* start *

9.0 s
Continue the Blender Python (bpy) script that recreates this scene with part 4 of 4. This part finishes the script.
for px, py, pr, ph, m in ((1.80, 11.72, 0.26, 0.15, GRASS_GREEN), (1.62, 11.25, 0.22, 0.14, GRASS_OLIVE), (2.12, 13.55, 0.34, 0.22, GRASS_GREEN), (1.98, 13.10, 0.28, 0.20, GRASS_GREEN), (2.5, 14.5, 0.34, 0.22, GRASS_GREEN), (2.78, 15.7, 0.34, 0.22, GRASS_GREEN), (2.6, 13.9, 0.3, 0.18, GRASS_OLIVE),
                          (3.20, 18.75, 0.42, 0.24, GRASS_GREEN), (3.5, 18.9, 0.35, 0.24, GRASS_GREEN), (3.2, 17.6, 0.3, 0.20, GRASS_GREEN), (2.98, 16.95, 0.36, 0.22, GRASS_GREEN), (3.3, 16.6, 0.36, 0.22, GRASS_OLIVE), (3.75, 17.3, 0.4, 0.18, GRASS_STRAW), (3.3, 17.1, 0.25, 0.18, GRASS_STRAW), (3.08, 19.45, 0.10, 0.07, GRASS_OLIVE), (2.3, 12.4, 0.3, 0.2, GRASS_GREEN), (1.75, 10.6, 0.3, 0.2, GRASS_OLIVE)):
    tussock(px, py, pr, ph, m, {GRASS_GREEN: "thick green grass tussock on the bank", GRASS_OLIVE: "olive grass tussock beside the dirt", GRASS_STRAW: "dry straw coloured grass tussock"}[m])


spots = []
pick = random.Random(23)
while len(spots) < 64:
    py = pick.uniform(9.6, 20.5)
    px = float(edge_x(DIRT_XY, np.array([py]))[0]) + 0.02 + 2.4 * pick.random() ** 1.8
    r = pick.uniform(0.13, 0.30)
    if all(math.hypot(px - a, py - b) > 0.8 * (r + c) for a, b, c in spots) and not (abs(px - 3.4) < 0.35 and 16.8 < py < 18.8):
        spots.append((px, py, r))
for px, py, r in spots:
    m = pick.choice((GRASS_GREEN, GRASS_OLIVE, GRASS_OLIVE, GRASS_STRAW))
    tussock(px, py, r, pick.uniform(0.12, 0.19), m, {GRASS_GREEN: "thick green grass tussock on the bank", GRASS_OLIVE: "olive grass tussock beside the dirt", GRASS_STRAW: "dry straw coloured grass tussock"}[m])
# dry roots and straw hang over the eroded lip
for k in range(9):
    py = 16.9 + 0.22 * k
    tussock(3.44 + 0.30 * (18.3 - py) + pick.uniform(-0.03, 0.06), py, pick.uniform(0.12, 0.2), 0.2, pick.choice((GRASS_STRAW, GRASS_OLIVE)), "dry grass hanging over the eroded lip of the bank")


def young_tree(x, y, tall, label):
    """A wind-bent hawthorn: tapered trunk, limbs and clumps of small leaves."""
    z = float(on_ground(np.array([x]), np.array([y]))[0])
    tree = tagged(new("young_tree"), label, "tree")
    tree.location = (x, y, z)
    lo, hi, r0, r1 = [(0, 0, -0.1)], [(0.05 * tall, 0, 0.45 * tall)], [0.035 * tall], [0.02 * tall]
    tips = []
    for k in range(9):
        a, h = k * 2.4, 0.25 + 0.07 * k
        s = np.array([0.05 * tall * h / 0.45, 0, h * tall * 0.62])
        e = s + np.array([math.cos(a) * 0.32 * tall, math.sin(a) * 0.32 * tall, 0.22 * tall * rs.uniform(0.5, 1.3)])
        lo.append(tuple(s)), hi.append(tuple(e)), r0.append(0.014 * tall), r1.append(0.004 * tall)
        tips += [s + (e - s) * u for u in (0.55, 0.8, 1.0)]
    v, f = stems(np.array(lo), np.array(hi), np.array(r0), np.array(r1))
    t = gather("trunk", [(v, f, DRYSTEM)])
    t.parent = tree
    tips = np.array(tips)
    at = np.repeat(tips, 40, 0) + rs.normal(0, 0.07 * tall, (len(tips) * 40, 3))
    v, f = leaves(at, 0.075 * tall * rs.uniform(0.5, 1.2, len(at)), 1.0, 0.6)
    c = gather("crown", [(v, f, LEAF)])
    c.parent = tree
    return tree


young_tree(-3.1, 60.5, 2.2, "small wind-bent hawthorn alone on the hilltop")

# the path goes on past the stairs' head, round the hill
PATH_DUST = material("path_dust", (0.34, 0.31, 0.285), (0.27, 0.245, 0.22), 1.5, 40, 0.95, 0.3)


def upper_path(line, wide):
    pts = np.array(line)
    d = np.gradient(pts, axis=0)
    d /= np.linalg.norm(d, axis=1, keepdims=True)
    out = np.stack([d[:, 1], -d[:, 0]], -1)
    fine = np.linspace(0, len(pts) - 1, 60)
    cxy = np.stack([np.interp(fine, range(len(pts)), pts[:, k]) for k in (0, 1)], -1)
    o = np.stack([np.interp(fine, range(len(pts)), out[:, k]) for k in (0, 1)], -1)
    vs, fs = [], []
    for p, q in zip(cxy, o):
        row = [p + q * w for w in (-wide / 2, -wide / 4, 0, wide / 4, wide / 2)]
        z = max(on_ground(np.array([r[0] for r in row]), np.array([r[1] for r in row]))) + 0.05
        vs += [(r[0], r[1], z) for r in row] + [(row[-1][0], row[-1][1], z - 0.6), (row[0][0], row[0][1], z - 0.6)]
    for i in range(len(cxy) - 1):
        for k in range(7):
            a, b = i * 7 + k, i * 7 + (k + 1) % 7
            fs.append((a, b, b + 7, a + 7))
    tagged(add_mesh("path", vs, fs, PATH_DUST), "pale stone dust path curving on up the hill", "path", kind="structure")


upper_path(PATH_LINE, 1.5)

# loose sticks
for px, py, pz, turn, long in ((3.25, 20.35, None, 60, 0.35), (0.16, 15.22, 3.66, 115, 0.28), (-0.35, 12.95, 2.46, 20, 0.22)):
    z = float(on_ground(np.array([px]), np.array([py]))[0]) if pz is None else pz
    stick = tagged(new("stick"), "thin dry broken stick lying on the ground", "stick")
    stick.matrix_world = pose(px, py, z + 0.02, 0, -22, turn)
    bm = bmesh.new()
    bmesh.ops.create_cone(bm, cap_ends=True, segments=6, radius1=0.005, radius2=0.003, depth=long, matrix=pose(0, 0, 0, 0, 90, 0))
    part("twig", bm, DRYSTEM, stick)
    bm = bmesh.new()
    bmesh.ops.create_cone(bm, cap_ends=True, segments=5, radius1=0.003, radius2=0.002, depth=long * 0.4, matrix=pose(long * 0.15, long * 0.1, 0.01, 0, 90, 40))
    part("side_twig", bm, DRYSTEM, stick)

* end *
* start *

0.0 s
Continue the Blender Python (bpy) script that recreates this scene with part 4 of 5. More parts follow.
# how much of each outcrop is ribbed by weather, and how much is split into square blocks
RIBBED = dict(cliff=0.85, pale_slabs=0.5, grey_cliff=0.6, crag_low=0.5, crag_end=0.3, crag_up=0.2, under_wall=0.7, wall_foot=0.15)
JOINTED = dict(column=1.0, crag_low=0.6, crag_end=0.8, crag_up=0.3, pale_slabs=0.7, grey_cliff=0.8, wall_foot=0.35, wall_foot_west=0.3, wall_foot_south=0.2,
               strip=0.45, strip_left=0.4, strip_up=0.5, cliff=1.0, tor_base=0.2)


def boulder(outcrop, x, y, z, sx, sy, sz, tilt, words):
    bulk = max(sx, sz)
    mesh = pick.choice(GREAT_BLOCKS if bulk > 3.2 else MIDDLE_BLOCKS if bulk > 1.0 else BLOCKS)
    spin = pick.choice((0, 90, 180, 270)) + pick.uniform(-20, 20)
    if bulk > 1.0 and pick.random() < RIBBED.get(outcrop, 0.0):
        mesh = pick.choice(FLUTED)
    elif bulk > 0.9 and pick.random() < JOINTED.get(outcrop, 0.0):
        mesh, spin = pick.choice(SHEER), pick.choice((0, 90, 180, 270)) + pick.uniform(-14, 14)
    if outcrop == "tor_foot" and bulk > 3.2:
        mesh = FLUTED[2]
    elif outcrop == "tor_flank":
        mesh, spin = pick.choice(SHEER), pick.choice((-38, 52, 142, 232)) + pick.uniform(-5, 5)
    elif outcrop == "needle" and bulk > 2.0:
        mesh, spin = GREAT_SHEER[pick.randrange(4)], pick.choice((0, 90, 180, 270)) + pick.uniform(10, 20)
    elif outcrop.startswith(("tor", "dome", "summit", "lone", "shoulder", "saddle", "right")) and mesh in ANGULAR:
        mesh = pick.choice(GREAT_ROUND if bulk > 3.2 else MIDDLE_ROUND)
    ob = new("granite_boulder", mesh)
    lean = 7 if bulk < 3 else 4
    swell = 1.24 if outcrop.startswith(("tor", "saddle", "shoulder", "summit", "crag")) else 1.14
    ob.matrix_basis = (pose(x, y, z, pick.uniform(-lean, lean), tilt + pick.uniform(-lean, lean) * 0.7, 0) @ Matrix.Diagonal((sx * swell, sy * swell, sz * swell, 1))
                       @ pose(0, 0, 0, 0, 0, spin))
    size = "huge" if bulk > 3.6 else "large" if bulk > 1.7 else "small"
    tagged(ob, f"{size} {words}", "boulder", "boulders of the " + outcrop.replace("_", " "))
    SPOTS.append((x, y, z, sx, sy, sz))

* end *
* start *

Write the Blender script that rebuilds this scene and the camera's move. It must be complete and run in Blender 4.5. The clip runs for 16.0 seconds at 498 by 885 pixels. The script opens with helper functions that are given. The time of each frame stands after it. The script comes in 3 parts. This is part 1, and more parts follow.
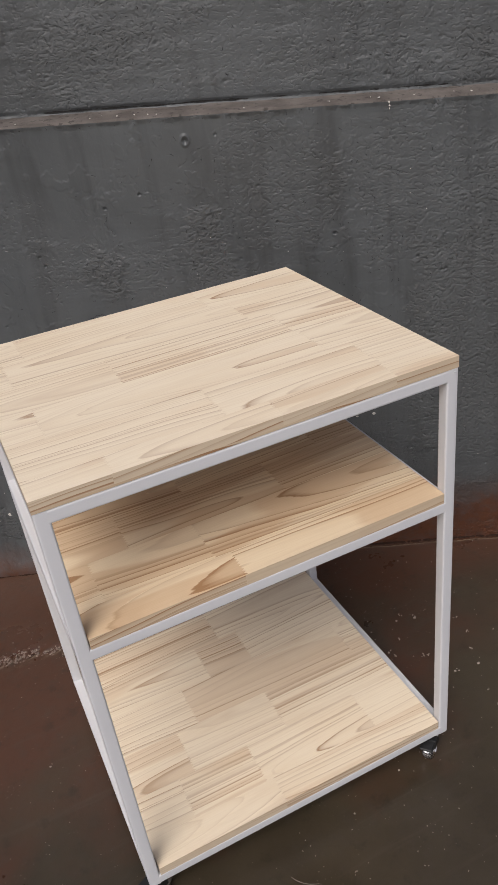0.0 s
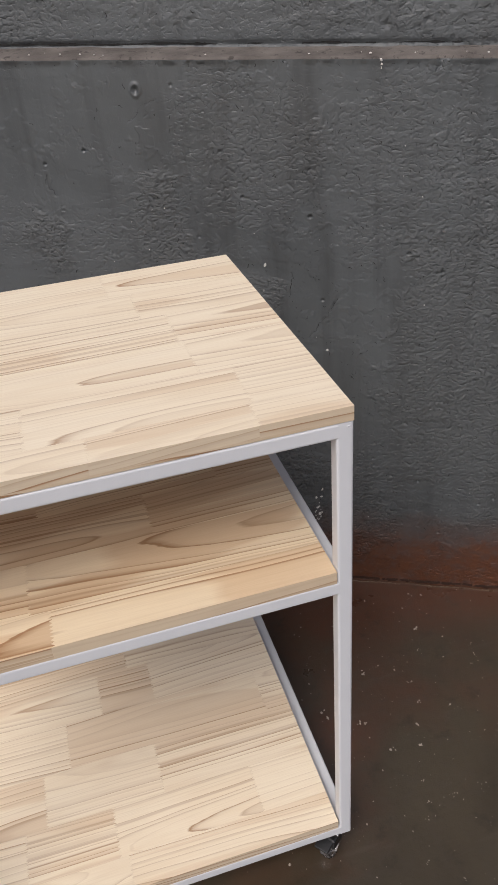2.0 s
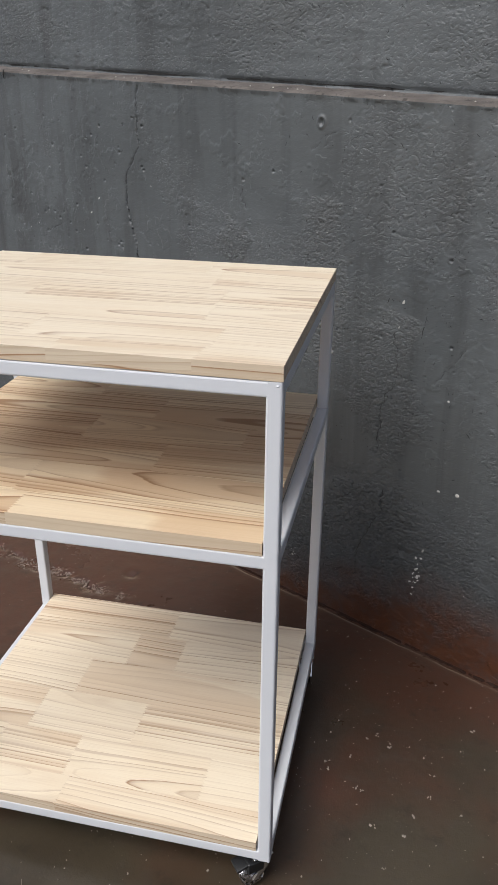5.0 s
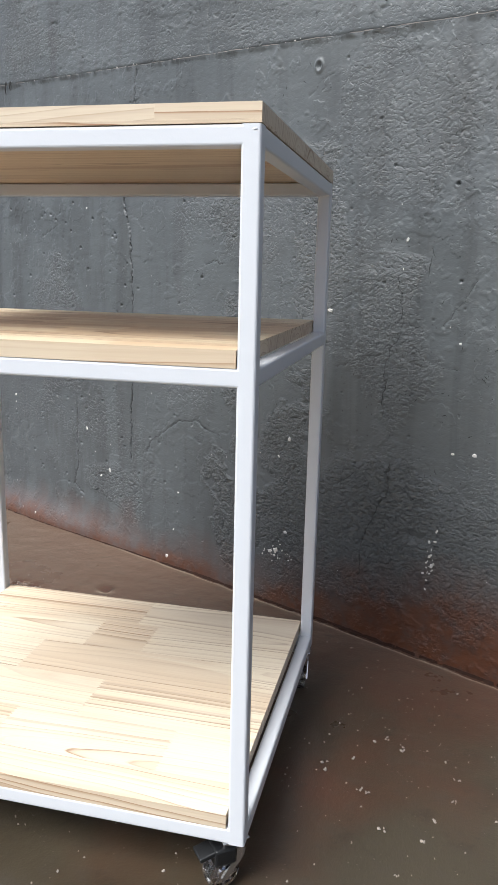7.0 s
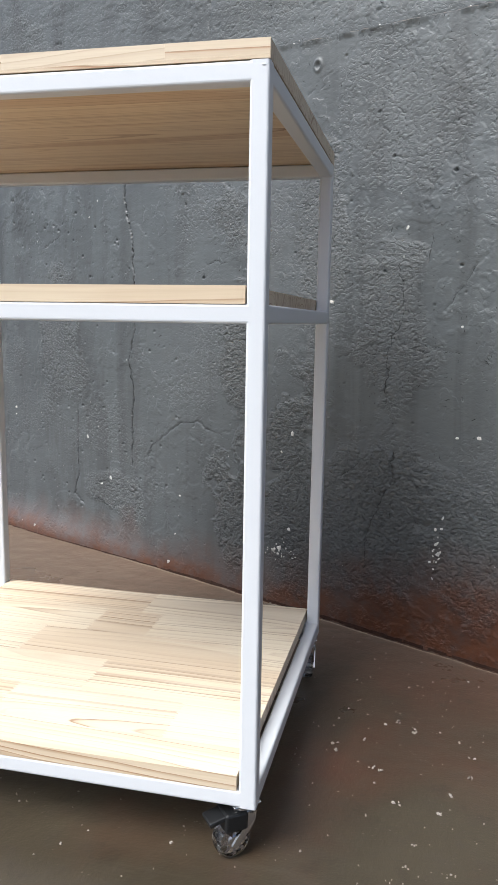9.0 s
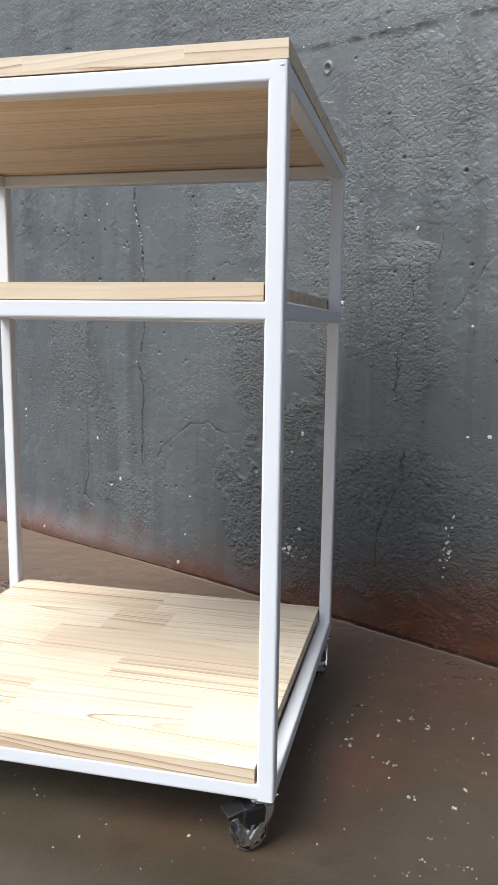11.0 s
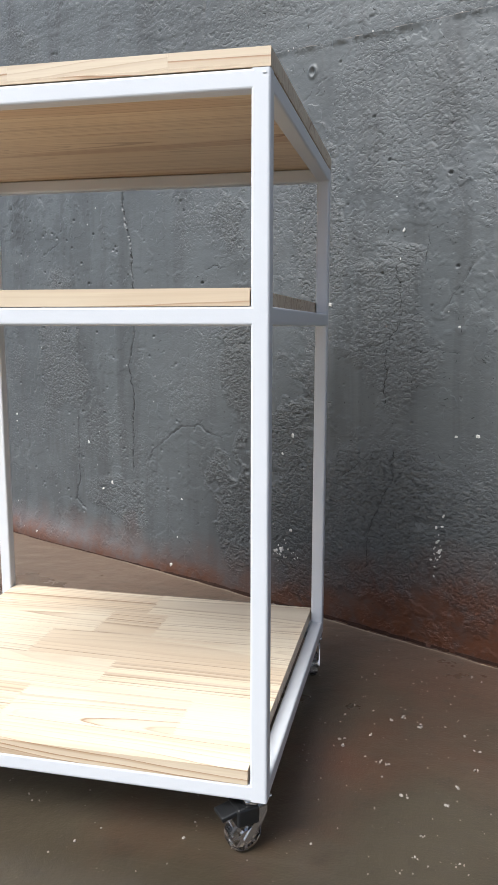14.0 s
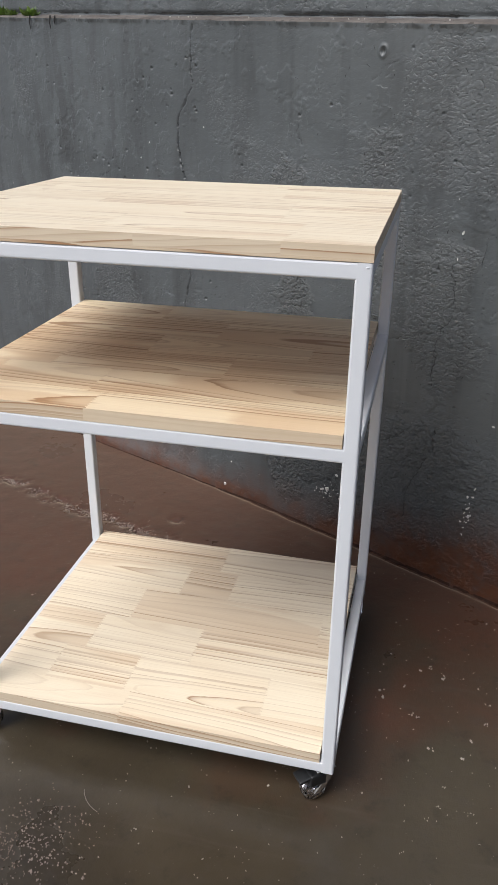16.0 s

* end *

Collect each line of the entries that has the word "parts", copying it in full.

Continue the Blender Python (bpy) script that recreates this scene with part 4 of 5. More parts follow.
Write the Blender script that rebuilds this scene and the camera's move. It must be complete and run in Blender 4.5. The clip runs for 16.0 seconds at 498 by 885 pixels. The script opens with helper functions that are given. The time of each frame stands after it. The script comes in 3 parts. This is part 1, and more parts follow.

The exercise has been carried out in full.